* _PROMPT_
The data below should be restated word for word, with every picture omitted.
- - -
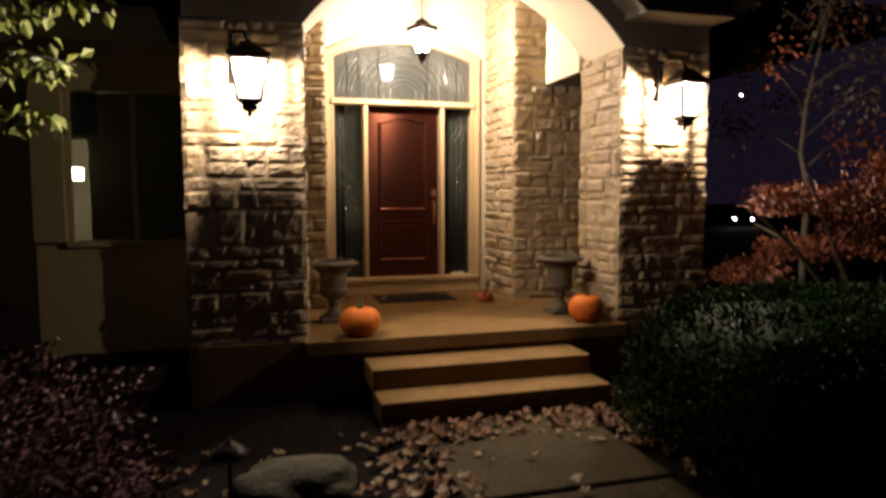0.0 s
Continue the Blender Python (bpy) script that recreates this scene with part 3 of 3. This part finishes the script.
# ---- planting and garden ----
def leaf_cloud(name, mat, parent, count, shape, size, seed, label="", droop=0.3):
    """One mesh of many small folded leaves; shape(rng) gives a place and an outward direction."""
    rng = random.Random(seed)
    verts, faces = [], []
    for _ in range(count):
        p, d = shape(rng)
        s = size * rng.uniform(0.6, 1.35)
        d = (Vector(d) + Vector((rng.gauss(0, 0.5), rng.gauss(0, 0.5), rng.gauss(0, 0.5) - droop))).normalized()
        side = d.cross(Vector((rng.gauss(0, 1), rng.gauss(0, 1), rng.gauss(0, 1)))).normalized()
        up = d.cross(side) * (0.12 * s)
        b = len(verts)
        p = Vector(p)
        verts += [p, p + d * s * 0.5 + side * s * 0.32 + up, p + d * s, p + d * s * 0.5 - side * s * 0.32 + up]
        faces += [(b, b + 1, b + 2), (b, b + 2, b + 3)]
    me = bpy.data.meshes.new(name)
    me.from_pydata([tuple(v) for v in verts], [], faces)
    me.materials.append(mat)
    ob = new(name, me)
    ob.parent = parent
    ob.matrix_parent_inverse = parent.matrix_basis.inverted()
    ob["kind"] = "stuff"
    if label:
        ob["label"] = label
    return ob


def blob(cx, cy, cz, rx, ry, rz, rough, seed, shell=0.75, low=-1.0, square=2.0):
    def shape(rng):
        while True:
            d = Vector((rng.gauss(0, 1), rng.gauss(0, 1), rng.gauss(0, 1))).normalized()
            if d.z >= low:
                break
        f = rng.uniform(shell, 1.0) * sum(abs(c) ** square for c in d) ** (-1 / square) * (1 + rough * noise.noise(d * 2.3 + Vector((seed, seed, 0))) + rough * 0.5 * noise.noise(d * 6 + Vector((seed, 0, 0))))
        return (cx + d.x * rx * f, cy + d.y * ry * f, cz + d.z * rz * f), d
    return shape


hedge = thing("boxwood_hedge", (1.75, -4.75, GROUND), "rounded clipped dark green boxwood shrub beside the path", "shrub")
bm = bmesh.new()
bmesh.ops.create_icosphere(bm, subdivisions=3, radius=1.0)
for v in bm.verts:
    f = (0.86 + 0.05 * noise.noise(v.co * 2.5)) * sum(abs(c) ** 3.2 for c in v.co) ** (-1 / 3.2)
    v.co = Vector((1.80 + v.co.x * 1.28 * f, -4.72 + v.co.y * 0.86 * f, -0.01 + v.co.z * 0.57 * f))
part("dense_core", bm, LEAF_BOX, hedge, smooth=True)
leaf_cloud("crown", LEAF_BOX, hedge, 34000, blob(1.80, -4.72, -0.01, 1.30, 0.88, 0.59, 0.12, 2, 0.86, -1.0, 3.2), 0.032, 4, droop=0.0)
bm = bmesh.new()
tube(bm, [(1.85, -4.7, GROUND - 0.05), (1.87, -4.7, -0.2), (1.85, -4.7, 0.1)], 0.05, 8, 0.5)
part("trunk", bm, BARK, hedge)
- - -
* _RESULT FOR THIS TASK_
0.0 s
Continue the Blender Python (bpy) script that recreates this scene with part 3 of 3. This part finishes the script.
# ---- planting and garden ----
def leaf_cloud(name, mat, parent, count, shape, size, seed, label="", droop=0.3):
    """One mesh of many small folded leaves; shape(rng) gives a place and an outward direction."""
    rng = random.Random(seed)
    verts, faces = [], []
    for _ in range(count):
        p, d = shape(rng)
        s = size * rng.uniform(0.6, 1.35)
        d = (Vector(d) + Vector((rng.gauss(0, 0.5), rng.gauss(0, 0.5), rng.gauss(0, 0.5) - droop))).normalized()
        side = d.cross(Vector((rng.gauss(0, 1), rng.gauss(0, 1), rng.gauss(0, 1)))).normalized()
        up = d.cross(side) * (0.12 * s)
        b = len(verts)
        p = Vector(p)
        verts += [p, p + d * s * 0.5 + side * s * 0.32 + up, p + d * s, p + d * s * 0.5 - side * s * 0.32 + up]
        faces += [(b, b + 1, b + 2), (b, b + 2, b + 3)]
    me = bpy.data.meshes.new(name)
    me.from_pydata([tuple(v) for v in verts], [], faces)
    me.materials.append(mat)
    ob = new(name, me)
    ob.parent = parent
    ob.matrix_parent_inverse = parent.matrix_basis.inverted()
    ob["kind"] = "stuff"
    if label:
        ob["label"] = label
    return ob


def blob(cx, cy, cz, rx, ry, rz, rough, seed, shell=0.75, low=-1.0, square=2.0):
    def shape(rng):
        while True:
            d = Vector((rng.gauss(0, 1), rng.gauss(0, 1), rng.gauss(0, 1))).normalized()
            if d.z >= low:
                break
        f = rng.uniform(shell, 1.0) * sum(abs(c) ** square for c in d) ** (-1 / square) * (1 + rough * noise.noise(d * 2.3 + Vector((seed, seed, 0))) + rough * 0.5 * noise.noise(d * 6 + Vector((seed, 0, 0))))
        return (cx + d.x * rx * f, cy + d.y * ry * f, cz + d.z * rz * f), d
    return shape


hedge = thing("boxwood_hedge", (1.75, -4.75, GROUND), "rounded clipped dark green boxwood shrub beside the path", "shrub")
bm = bmesh.new()
bmesh.ops.create_icosphere(bm, subdivisions=3, radius=1.0)
for v in bm.verts:
    f = (0.86 + 0.05 * noise.noise(v.co * 2.5)) * sum(abs(c) ** 3.2 for c in v.co) ** (-1 / 3.2)
    v.co = Vector((1.80 + v.co.x * 1.28 * f, -4.72 + v.co.y * 0.86 * f, -0.01 + v.co.z * 0.57 * f))
part("dense_core", bm, LEAF_BOX, hedge, smooth=True)
leaf_cloud("crown", LEAF_BOX, hedge, 34000, blob(1.80, -4.72, -0.01, 1.30, 0.88, 0.59, 0.12, 2, 0.86, -1.0, 3.2), 0.032, 4, droop=0.0)
bm = bmesh.new()
tube(bm, [(1.85, -4.7, GROUND - 0.05), (1.87, -4.7, -0.2), (1.85, -4.7, 0.1)], 0.05, 8, 0.5)
part("trunk", bm, BARK, hedge)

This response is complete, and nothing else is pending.